** GIVEN DATA **
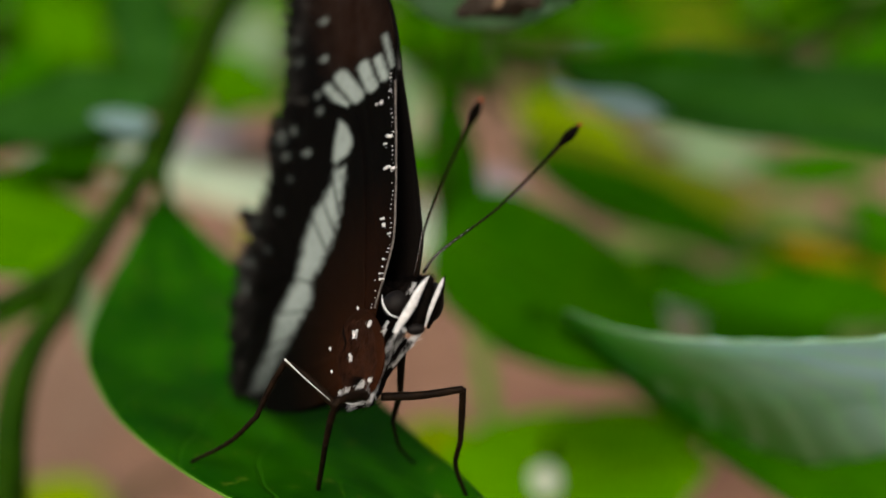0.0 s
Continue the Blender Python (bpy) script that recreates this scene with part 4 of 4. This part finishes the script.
---
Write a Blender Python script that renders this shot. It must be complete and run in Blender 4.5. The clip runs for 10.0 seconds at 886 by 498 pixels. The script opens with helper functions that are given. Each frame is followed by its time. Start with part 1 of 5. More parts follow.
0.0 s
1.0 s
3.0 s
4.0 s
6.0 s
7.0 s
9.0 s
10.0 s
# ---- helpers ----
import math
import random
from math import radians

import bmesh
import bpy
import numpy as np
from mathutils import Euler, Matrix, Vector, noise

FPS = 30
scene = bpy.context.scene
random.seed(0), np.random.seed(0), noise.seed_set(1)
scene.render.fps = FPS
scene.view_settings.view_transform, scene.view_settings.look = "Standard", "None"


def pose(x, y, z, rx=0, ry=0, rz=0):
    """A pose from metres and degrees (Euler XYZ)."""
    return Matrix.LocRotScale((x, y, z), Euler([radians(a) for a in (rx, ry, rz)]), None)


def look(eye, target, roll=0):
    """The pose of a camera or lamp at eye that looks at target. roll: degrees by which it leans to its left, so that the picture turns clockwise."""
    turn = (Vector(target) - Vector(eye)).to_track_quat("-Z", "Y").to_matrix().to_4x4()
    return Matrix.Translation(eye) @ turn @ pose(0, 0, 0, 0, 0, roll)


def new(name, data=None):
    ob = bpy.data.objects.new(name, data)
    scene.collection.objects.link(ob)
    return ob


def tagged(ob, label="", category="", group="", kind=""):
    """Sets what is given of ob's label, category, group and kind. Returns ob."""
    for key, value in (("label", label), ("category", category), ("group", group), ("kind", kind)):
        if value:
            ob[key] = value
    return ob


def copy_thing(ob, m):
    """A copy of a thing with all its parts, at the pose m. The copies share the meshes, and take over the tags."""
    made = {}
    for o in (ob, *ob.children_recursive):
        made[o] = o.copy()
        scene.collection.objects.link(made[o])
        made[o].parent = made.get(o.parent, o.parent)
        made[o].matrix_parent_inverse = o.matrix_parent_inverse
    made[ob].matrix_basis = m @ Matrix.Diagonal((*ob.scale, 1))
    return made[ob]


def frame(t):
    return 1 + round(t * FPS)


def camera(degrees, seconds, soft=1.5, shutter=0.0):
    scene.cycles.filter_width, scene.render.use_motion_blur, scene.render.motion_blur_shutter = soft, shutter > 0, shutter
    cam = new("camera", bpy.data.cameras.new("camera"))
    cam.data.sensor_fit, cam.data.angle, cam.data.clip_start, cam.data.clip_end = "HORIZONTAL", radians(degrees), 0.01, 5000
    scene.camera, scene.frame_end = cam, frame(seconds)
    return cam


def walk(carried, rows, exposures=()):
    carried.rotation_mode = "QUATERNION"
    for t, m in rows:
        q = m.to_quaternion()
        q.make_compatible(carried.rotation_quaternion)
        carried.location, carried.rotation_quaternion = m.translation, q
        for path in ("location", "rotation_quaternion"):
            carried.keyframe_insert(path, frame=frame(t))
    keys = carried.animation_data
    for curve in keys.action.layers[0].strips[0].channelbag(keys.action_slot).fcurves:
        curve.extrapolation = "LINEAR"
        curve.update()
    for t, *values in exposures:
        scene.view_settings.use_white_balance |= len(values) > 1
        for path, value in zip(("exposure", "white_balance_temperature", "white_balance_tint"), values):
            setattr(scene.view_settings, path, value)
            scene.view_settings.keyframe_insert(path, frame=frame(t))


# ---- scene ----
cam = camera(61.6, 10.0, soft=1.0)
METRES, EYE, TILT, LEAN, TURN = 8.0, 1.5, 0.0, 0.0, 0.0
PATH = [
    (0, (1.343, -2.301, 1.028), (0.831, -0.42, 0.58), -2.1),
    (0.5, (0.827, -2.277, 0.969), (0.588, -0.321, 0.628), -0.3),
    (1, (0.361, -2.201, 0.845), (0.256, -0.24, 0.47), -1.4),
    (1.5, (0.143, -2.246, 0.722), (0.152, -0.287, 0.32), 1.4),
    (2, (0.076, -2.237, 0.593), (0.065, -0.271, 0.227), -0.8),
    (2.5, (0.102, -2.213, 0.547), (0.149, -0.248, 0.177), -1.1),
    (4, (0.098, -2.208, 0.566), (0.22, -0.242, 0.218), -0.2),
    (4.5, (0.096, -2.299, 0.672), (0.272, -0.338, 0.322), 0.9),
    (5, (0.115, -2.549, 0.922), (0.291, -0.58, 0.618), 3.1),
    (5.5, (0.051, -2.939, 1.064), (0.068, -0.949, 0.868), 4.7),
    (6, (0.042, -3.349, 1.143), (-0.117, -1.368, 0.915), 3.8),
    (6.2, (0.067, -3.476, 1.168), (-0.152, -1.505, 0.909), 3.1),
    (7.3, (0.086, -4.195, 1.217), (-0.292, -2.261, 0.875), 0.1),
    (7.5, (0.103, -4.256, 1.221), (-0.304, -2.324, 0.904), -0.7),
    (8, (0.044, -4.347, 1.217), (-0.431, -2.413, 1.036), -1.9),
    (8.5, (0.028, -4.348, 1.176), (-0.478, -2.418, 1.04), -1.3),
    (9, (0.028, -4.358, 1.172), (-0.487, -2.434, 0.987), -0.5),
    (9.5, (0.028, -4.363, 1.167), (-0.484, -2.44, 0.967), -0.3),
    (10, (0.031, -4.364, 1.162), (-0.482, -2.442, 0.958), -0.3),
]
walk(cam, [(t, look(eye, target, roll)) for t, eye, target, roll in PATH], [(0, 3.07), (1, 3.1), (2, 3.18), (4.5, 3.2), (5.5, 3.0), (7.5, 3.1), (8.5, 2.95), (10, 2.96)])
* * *
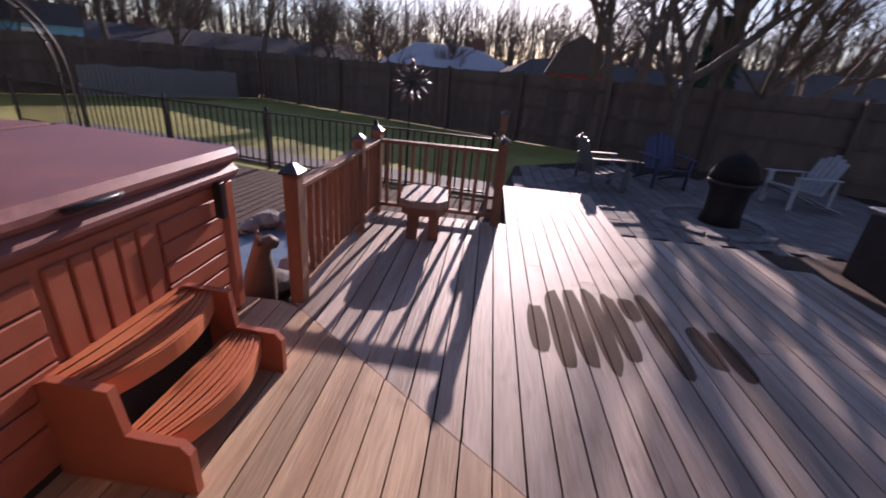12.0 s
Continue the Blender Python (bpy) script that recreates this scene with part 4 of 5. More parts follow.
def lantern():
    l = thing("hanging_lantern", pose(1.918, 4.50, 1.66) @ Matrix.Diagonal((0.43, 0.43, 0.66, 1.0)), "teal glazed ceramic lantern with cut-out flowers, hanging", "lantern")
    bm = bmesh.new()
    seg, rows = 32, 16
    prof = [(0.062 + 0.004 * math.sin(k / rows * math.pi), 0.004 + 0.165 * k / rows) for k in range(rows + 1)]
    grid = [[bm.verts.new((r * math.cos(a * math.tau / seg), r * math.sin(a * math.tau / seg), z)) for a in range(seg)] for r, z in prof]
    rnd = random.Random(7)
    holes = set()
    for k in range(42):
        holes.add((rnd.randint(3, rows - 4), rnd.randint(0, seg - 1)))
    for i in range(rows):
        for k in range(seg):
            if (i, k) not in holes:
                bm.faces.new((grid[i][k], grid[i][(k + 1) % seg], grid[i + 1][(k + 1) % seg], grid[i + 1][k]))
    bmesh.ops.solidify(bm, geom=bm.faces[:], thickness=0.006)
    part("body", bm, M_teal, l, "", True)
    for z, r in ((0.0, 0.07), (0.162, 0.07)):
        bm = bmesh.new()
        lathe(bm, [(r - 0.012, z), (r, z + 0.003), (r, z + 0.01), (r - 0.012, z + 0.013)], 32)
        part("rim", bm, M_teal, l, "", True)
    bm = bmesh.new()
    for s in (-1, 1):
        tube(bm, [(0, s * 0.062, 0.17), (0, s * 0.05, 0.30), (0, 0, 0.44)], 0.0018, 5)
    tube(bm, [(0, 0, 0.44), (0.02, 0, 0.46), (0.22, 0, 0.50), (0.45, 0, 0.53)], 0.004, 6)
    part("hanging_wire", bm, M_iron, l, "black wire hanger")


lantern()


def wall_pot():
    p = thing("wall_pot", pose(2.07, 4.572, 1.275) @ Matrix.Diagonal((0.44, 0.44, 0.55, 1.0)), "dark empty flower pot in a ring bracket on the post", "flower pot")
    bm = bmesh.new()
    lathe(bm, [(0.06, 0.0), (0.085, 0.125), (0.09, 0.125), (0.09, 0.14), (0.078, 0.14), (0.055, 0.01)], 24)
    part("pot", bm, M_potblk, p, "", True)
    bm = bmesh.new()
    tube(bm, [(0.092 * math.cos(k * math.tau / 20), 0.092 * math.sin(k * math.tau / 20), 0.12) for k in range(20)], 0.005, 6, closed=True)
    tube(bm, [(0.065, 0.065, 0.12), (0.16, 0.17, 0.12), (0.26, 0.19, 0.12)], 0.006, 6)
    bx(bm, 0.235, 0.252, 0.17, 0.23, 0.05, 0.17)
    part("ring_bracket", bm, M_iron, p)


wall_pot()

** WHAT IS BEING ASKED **
Transcribe the lines above from the one with "scene.collection.objects.link(ob)" through the one with "setattr(scene.view_settings, path, value)". Include both ends and leave out every other line.

** EXPECTED ANSWER **
    scene.collection.objects.link(ob)
    return ob


def tagged(ob, label="", category="", group="", kind=""):
    """Sets what is given of ob's label, category, group and kind. Returns ob."""
    for key, value in (("label", label), ("category", category), ("group", group), ("kind", kind)):
        if value:
            ob[key] = value
    return ob


def copy_thing(ob, m):
    """A copy of a thing with all its parts, at the pose m. The copies share the meshes, and take over the tags."""
    made = {}
    for o in (ob, *ob.children_recursive):
        made[o] = o.copy()
        scene.collection.objects.link(made[o])
        made[o].parent = made.get(o.parent, o.parent)
        made[o].matrix_parent_inverse = o.matrix_parent_inverse
    made[ob].matrix_basis = m @ Matrix.Diagonal((*ob.scale, 1))
    return made[ob]


def frame(t):
    return 1 + round(t * FPS)


def camera(degrees, seconds, soft=1.5, shutter=0.0):
    scene.cycles.filter_width, scene.render.use_motion_blur, scene.render.motion_blur_shutter = soft, shutter > 0, shutter
    cam = new("camera", bpy.data.cameras.new("camera"))
    cam.data.sensor_fit, cam.data.angle, cam.data.clip_start, cam.data.clip_end = "HORIZONTAL", radians(degrees), 0.01, 5000
    scene.camera, scene.frame_end = cam, frame(seconds)
    return cam


def walk(carried, rows, exposures=()):
    carried.rotation_mode = "QUATERNION"
    for t, m in rows:
        q = m.to_quaternion()
        q.make_compatible(carried.rotation_quaternion)
        carried.location, carried.rotation_quaternion = m.translation, q
        for path in ("location", "rotation_quaternion"):
            carried.keyframe_insert(path, frame=frame(t))
    keys = carried.animation_data
    for curve in keys.action.layers[0].strips[0].channelbag(keys.action_slot).fcurves:
        curve.extrapolation = "LINEAR"
        curve.update()
    for t, *values in exposures:
        scene.view_settings.use_white_balance |= len(values) > 1
        for path, value in zip(("exposure", "white_balance_temperature", "white_balance_tint"), values):
            setattr(scene.view_settings, path, value)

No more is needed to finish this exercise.